Эли, гнусавивший из-за насморка, осторожно приблизился к трупу, находившемуся между батареей отопления и большим столом, и заглянул через плечо патологоанатома.
— Не трогать! — предупредил Михаэль, не поворачивая головы, с интонацией человека, который знает, что говорит нечто общеизвестное.
Прошли долгие минуты, прежде чем молодой патологоанатом, лицо которого стало зеленым под стать халату, сказал шепотом:
— Кто-то здесь сильно бушевал.
Михаэль с этим врачом был не знаком, но из-за того, что тот, по молодости лет и отсутствию опыта, не смог сразу сформулировать заключение в профессиональных терминах, почувствовал к нему некоторую жалость и симпатию. Лишь затем патологоанатом заметил, что череп трупа проломлен в нескольких местах, и спросил, не использовался ли для удушения галстук.
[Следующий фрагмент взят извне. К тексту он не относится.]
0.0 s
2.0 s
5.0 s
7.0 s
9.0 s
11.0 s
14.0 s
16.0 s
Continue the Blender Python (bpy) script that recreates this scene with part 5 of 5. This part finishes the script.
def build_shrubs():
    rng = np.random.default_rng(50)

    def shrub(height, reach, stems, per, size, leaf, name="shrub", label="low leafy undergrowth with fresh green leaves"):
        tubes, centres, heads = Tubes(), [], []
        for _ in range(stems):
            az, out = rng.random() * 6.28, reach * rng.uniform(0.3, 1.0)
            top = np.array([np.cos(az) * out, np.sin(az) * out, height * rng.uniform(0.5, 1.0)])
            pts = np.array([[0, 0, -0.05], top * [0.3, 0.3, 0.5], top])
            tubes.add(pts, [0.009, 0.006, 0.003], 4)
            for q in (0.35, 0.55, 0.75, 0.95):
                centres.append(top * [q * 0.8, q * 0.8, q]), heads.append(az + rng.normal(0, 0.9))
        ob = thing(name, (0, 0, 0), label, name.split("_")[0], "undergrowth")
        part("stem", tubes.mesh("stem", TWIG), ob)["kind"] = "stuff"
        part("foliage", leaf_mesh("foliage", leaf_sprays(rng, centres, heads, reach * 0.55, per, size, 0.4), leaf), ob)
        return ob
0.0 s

— Впрочем, это не было причиной смерти, я могу еще до экспертизы почти с уверенностью сказать. Видите, — обратился он к Эли, и тот послушно взглянул на шею жертвы, набухшую вокруг плотного узла галстука.
Врач чуть не упал, поворачивая шею трупа.
Вглядываясь в его лицо, Михаэль заметил морщинки в углах глаз и подумал, что тот не так уж и молод. Он спросил, когда примерно наступила смерть.
— Нужна экспертиза, но по грубой оценке, минимум часов сорок восемь тому назад.
Врач указал на костюм, который выглядел тесным на раздутом трупе.
— Его избивали перед смертью?
— Видимо, да. Я бы сказал, что его били по лицу, возможно, кулаком, возможно, стулом.
Врач вытер рукой в резиновой перчатке капли пота со лба. В его глазах все еще был ужас. Михаэль хотел расспросить о деталях, но тут дверь кабинета открылась.
Работники передвижной криминалистической лаборатории вошли в кабинет словно бы с заготовленной улыбкой. Михаэль знал, что выражение их лиц — не более чем самозащита. Когда-то он сам не способен был «сделать лицо игрока в покер», как называла это Циля. Хорошо получалось это у Пнины из экспертного отдела. В комнату протиснулся фотограф Цвика, присвистнул и зажал нос.
К концу съемок и замеров в кабинете уже находились все специалисты-«функционеры», как называл их Бехер, — начальник полиции округа, пресс-секретарь, офицер следственного отдела. Все пришли сюда, рассматривали труп, героически преодолевая запах в комнате, — лишь для того, чтобы «отметиться».
— Такого у нас еще не было. Убийство в университете. Может, это теракт, что вы скажете, Охайон? — спросил Арье Леви, начальник полиции Иерусалимского округа.
Михаэль, прочистив горло, ответил, что возможно. Он с нетерпением ждал выноса тела. Исчезнет ли когда-нибудь из кабинета трупный запах, думал он.
Отсюда открывался такой прекрасный вид. Охайон понимал, что его собственное воспоминание об этом запахе тоже не скоро исчезнет, ведь он знал покойного и не раз завидовал его спокойной и уверенной манере чтения лекций, элегантности и утонченности.